You don’t want to choose weights and then miss the lifts. Missing lifts on a regular basis frys your CNS (central nervous system), which affects how efficiently messages are being sent from your brain to your body and requires a few days to recover from. You’ll know you are frying your CNS, if you are chronically tired and constantly going for lifts at 9 and 10 out of 10. If you find you are not progressing week to week this is also a sign. Get more sleep, tone it down a notch, steer clear of failure, and do less work at 9 out of 10 and higher. Missing lifts/lifting too heavy is seeking short term satisfaction and won’t get you as far in the long term. Gradually increasing the weight by 5lbs/side or 2.5 lbs per side is seeking long term gratification and will make you a fitter stronger human being. Your body will not sense the difference week to week with 5lbs increases (2.5lbs per side), and you will get stronger over time. I have seen this work in almost every exercise.

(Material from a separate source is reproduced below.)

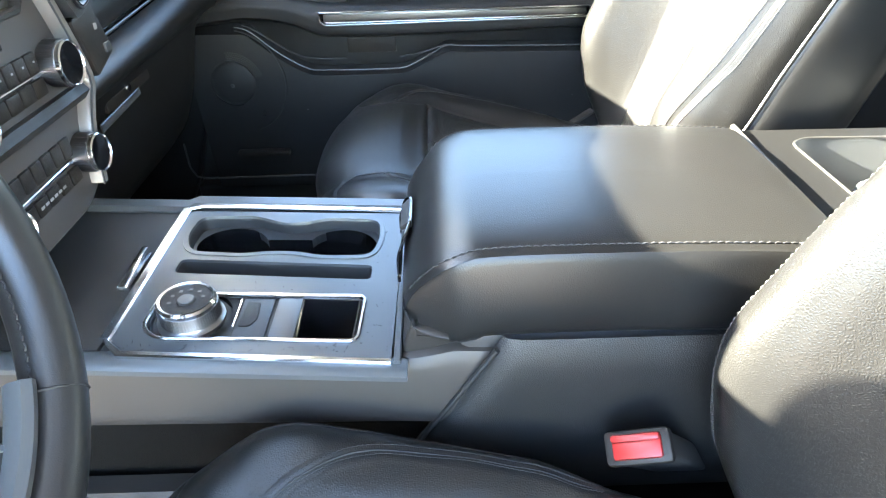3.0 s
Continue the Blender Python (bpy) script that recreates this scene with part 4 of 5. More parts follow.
def eased(line, x, n=160):
    c = smooth_line(line, n)
    return np.interp(x, c[:, 0], c[:, 1])


def band(xs, low, high, profile, steps=14):
    """A skin between two edge heights, its depth by a profile of (0 at the top to 1 at the bottom, y)."""
    rows = []
    pr = np.array(profile)
    for x, lo, hi in zip(xs, low, high):
        rows.append([(x, float(np.interp(t, pr[:, 0], pr[:, 1])), hi + (lo - hi) * t) for t in np.linspace(0, 1, steps)])
    return sheet(rows)


def passenger_door():
    d = thing("door_1", (-0.1, 2.1, 0.8), "black passenger door panel with padded top, armrest and metal strip", "car door", kind="structure")
    xs = np.linspace(-0.60, 0.412, 156)
    pad_e, roll_e, arm_e = (eased(k, xs) for k in (PAD_EDGE, ROLL_EDGE, ARM_TOP))
    sill = np.full_like(xs, 1.503)
    # padded top
    skin = [(0, 2.172), (0.03, 2.150), (0.08, 2.133), (0.2, 2.120), (0.5, 2.111), (0.85, 2.108), (0.95, 2.109), (1, 2.116)]
    skin = smooth_line(skin, 60)
    pad = band(xs, pad_e, sill, skin, 70)
    brim = np.interp([v[2] for v in pad[0]], [1.415, 1.422, 1.4265, 1.4385, 1.4555, 1.472, 1.486, 1.503], [0.20, 0.245, 0.275, 0.294, 0.302, 0.305, 0.303, 0.290])
    verts = [(x, y + 0.006 / (1 + math.exp(min(60.0, (b + 0.003 - x) / 0.0030))), z) for (x, y, z), b in zip(pad[0], brim)]
    mouth = [all(-0.494 < verts[i][0] < -0.322 and verts[i][2] > 1.479 and verts[i][1] < 2.160 for i in f) for f in pad[1]]
    pad = verts, [f for f, m in zip(pad[1], mouth) if not m]
    part("padded_top", pad, DOOR_PAD, d, "padded black vinyl door top")
    part("pad_roll", band(xs, roll_e, pad_e, [(0, 2.117), (0.08, 2.111), (0.35, 2.104), (0.7, 2.106), (0.92, 2.114), (1, 2.128)], 12), DOOR_PAD, d, "rolled lower edge of the padded top")
    border = [(-0.56, 1.3785)] + [(x, z + 0.004) for x, z in PAD_EDGE[1:-1]] + [(0.24, 1.4220), (0.275, 1.4265), (0.294, 1.4385), (0.302, 1.4555), (0.305, 1.472), (0.303, 1.486), (0.298, 1.495), (0.290, 1.5005)]
    border = [(x, float(np.interp((1.503 - z) / (1.503 - lo), skin[:, 0], skin[:, 1])) - 0.0002, z) for (x, z), lo in zip(border, eased(PAD_EDGE, [b[0] for b in border]))]
    border = smooth_line(border, 150)
    part("pad_welt", tube(border, 0.0009, 8, (0, 1, 0)), DOOR_PLASTIC, d, "raised welt")
    # inset panel below
    inset_low = np.full_like(xs, 1.205)
    part("inset_panel", band(xs, inset_low, roll_e - 0.001, [(0, 2.130), (0.06, 2.148), (0.2, 2.156), (1, 2.160)], 12), DOOR_PAD, d, "recessed dark panel")
    part("panel_joint", rbox((-0.2845, 2.1515, 1.262), (-0.2825, 2.158, 1.341), 0), GLOSS, d, smooth=False)
    # ledge and armrest, with the pull pocket left open
    for x0, x1, top, nm in ((-0.60, -0.224, 1.294, "switch_ledge"), (-0.112, 0.366, 1.2885, "arm_ledge")):
        poly = rounded([(2.074, 1.235), (2.074, top), (2.096, top), (2.125, top - 0.028), (2.160, top - 0.034), (2.160, 1.235)], 0.006)
        part(nm, prism(poly, "x", x0, x1, 0.006, 3), DOOR_PLASTIC, d, "black grained ledge")
    rows = []
    under = eased(WAVE, xs)
    for x, za in zip(xs[xs < 0.376], arm_e):
        tail = 1 / (1 + math.exp(-(x + 0.33) / 0.03))
        y0 = 2.030 + 0.012 * (1 - tail) + 0.040 * (1 - math.sqrt(max(0.0, 1 - max(0.0, (x - 0.335) / 0.040) ** 2)))
        drop = 0.062 * tail + 0.05 * (1 - tail)
        prof = [(2.110, za - 0.004), (2.080, za - 0.001), (2.062, za), (2.048, za - 0.004), (y0 + 0.006, za - 0.012), (y0, za - 0.022), (y0 + 0.001, za - drop * 0.75), (y0 + 0.004, za - drop), (y0 + 0.030, za - drop - 0.010), (2.080, za - drop - 0.016)]
        c = smooth_line(prof, 26)
        rows.append([(x, a, b) for a, b in c])
    part("armrest", sheet(rows), LEATHER_SOFT, d, "padded black armrest")
    part("pull_pocket", merge(rbox((-0.235, 2.076, 1.196), (-0.105, 2.082, 1.247), 0.0015), rbox((-0.232, 2.078, 1.205), (-0.108, 2.165, 1.212), 0.001)), DOOR_PLASTIC, d, "open pull pocket")
    # metal strip
    bar = part("trim_strip", prism(rounded([(-0.282, 1.2395), (0.311, 1.2415), (0.313, 1.228), (0.306, 1.2195), (-0.272, 1.2135), (-0.281, 1.222)], 0.004), "y", 2.0235, 2.034, 0.002), GLOSS, d, "dark inlay strip")
    line = rounded([(-0.282, 1.2400), (0.311, 1.2420), (0.314, 1.228), (0.306, 1.2190), (-0.272, 1.2130), (-0.282, 1.222)], 0.004)
    part("strip_frame", strip([(x, 2.0245, z) for x, z in line], 0.0032, 0.003, (0, -1, 0), True), CHROME, bar, "chrome edge")
    part("strip_face", prism([(-0.272, 1.2355), (0.303, 1.2375), (0.304, 1.227), (-0.273, 1.2215)], "y", 2.0215, 2.0245, 0.001), STRIP, bar, "brushed grey metal")
    part("strip_edge", strip([(-0.268, 2.0225, 1.2195), (0.301, 2.0225, 1.2245)], 0.0022, 0.002, (0, -1, 0)), CHROME, bar)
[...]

To summarize how to lift for the long term at bootcamp:
- Be a technician with your training, a lot of thought process is put into your bootcamp workouts, so maximize this!
- Keep trying to increase the weight you are lifting with gradual increments of 2.5lbs/5lbs/10lbs. using the 1 out of 10 scale to assess the difficulty of each set.
- Never miss a lift. If you hit a personal best on an exercise in your 3rd set, and know you cannot duplicate it, then the smart thing would be to decrease the weight in your 4th set.
- Lift for the long term, stop frying yourself out by going for max efforts in every workout, and gradually increase your weights. In 1 year, you could add 100lbs to a lift if you do it with long term satisfaction in mind.
- And as always, lift for strength eat for fat loss.